A Review From the desk of Shelley DeWees…of The Uprising.
I am thinking of enlisting. One of my acquaintances happened to recommend his regiment to me this morning, and as I have nothing better to do I believe I will join. It will get me away from London, where my creditors are once again pressing me, and take me into Hertfordshire, a place where I am not known. Then I can begin again, and at the very least, run up some new bills. And at the most…There will be impressionable young women in Meryton, no doubt, and they will all be susceptible to a charming and handsome young man in a red coat.”
So says that feisty George Wickham, with such a feisty future ahead of him, in the quazi-coming-of-age tale Wickham’s Diary by Amanda Grange. Although you may think this little novella is going to give a sneaky glimpse into the wooing of Lydia Bennet or perhaps a strange view of Wickham’s wicked scheming, alas, it doesn’t. In fact, Wickham’s Diary has next to zero connection the Bennet tale (you know the one I mean) and can be more easily likened to the history of George Wickham and his family.
The introduction on the back of the book explains, “He wasn’t always this cold-hearted.” But…um…well, according to this, he actually was. He grows up, as you, a learned reader, already know, in the shadow of Darcy and his sweet sister Georgiana, as the son of the steward with nearly nothing to his own name. Childhood almost-friendship with Darcy withers away in favor of rabid jealously, and Wickham decides at a young age that the situation just isn’t fair. “Why should I be beneath him?” he asks. “I am just as handsome as he is; I am just as intelligent, even though he works harder at his books; and I am just as amusing; in fact, I dare say I am a great deal more amusing, for Fitzwilliam is so proud and he will not take the trouble to entertain other people.
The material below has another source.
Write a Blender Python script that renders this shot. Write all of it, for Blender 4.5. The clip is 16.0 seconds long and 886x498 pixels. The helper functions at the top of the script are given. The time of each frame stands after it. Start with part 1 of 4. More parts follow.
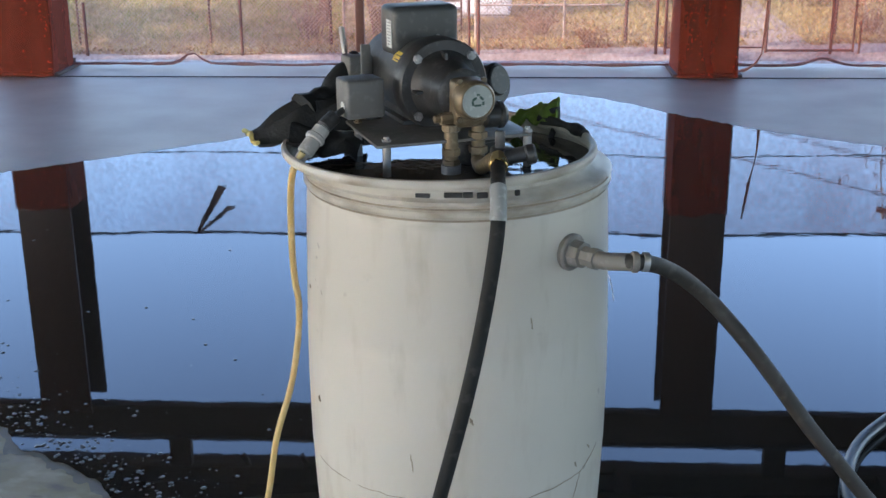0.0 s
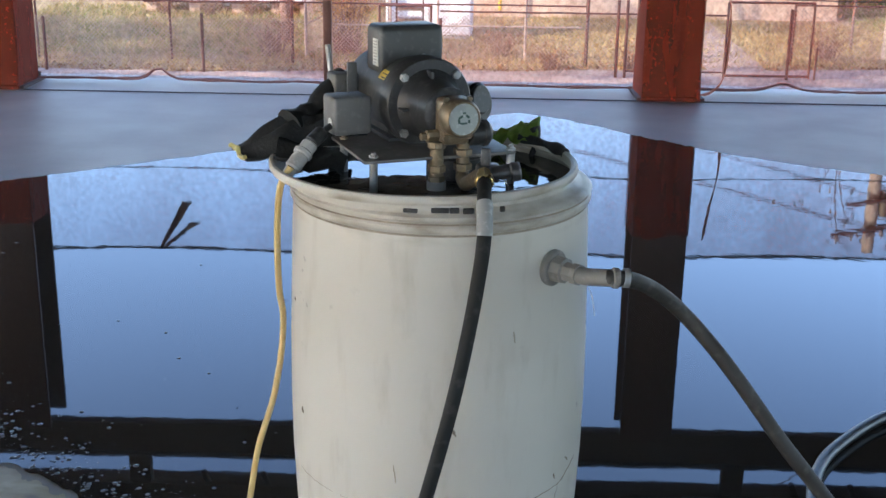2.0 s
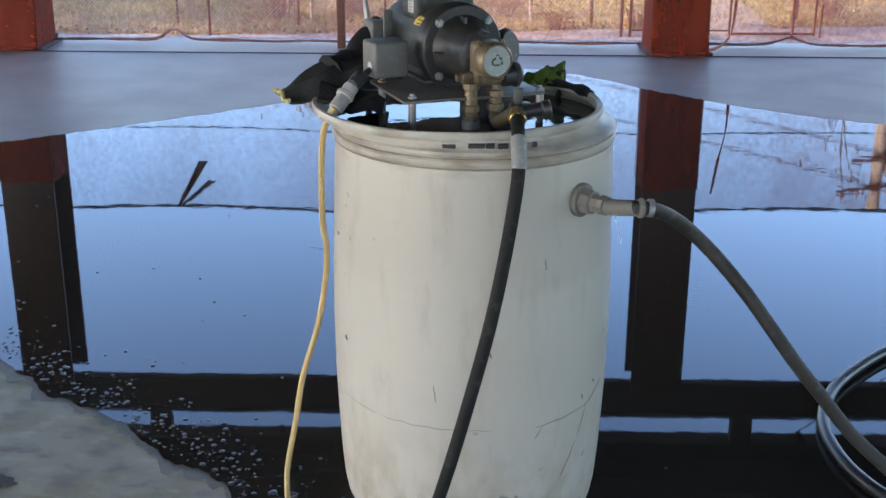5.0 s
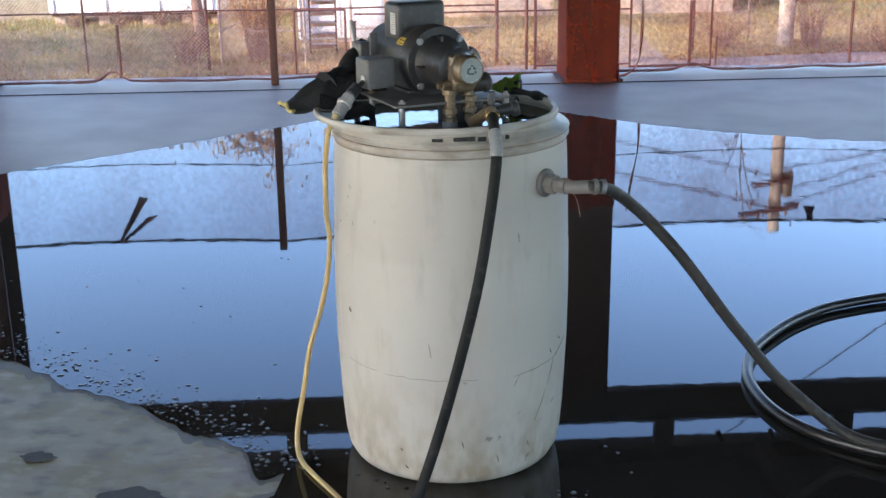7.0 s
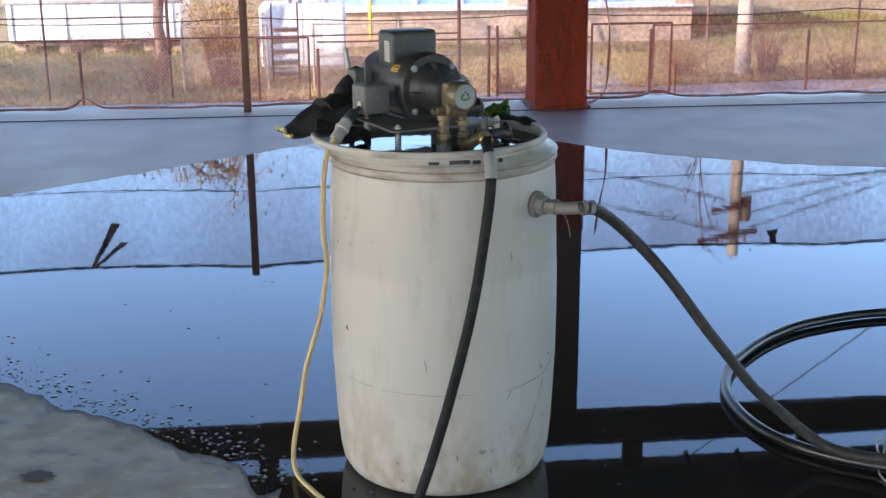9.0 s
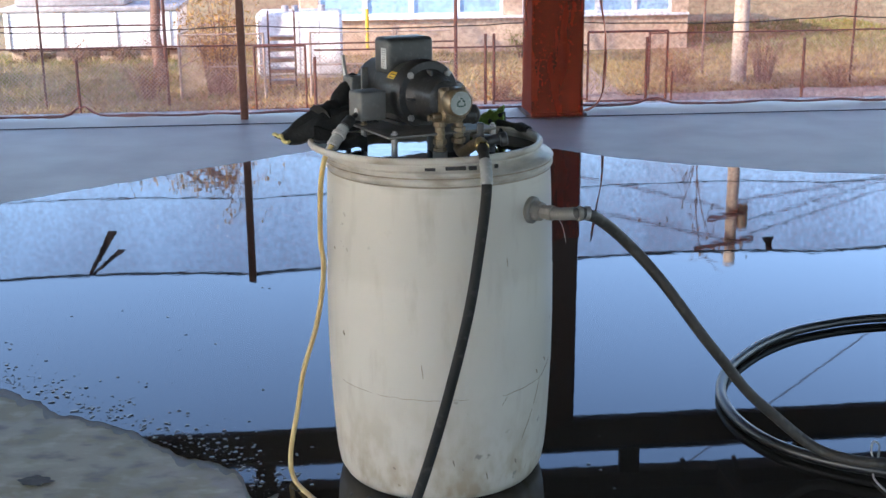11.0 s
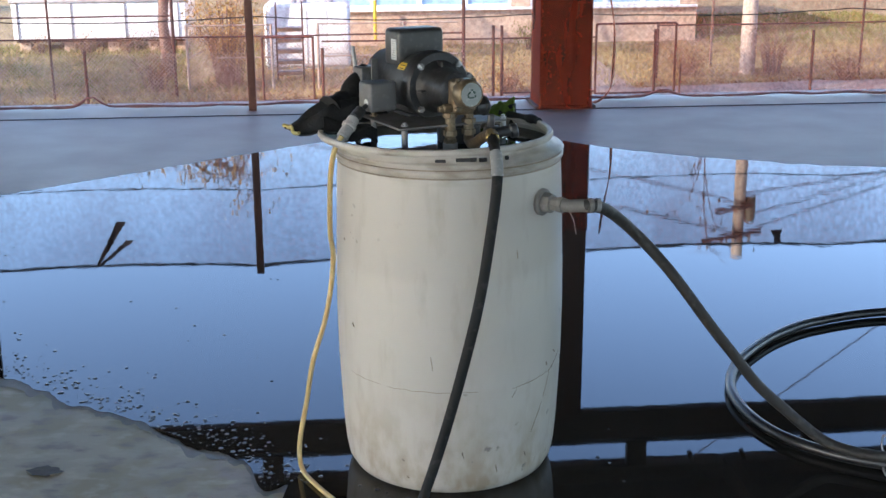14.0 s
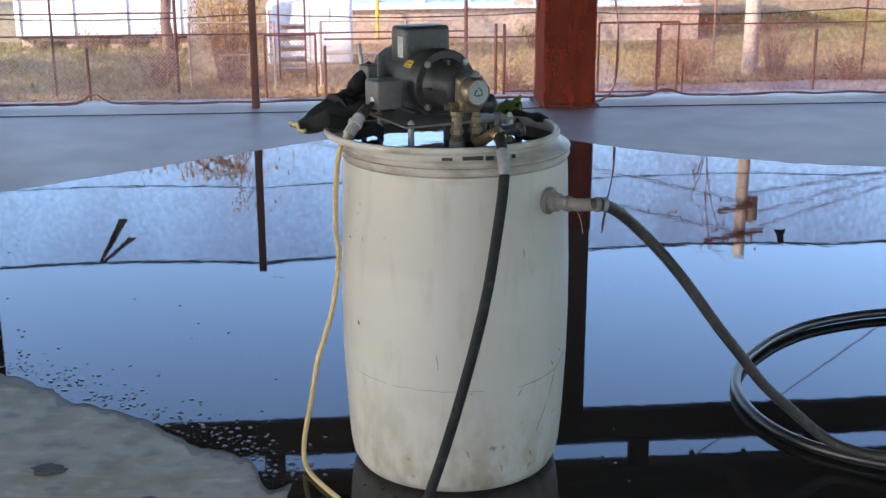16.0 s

Yet altogether he is no better than me, when he grows up he will inherit Pemberley and I will inherit nothing.” Tough break Georgie, but hey, that’s life. Regency life. Now of course he could take what he’s been given, which is truly not a bad situation, and apply himself toward a worthy, amiable path and a generally secure future. But as we know, he’s the villain and must therefore take the lowest possible road: planning, scheming, and plotting against everyone and everything, never blaming himself when things go awry. He looks around every corner for someone to exploit, usually while still experiencing success with his last victim, pocketing their money and breaking their hearts with no qualms. He’s conniving and rude. He’s spoiled and foolhardy. He is, naturally, a scoundrel.
I’d say that’s pretty cold-hearted behavior.
The reader is briefly shown the world of George Wickham as he works his way up the “Biggest Jerk in the Universe” ladder, tossing people aside who stand in the way of his ultimate goal to marry an heiress and be done with it. Darcy has long taken his own path, only reappearing to pay Wickham the value of the living he’s denounced and then quickly evaporating out of the picture, never to be seen again. Though I enjoyed the interesting and albeit unhealthy relationship Wickham has with his mother, I found myself disappointed that this teeny weeny 12-dollar novel ended without exploring Wickham’s character in any in-depth sense. The reader learns a bit about his motivations for villainy, yes, but nothing much about him as a person. No one commits a crime against humanity without some measure of mental back-and-forth…didn’t he ever have second thoughts? Blank pages abound in the book itself, and the type is shamefully over-sized.
The phrase that comes to mind with Wickham’s Diary is “hastily-written.” It’s a fair read and represents some of the author’s good attributes. But considering the 2 hours you’ll spend with it, you might want to save your 12 dollars.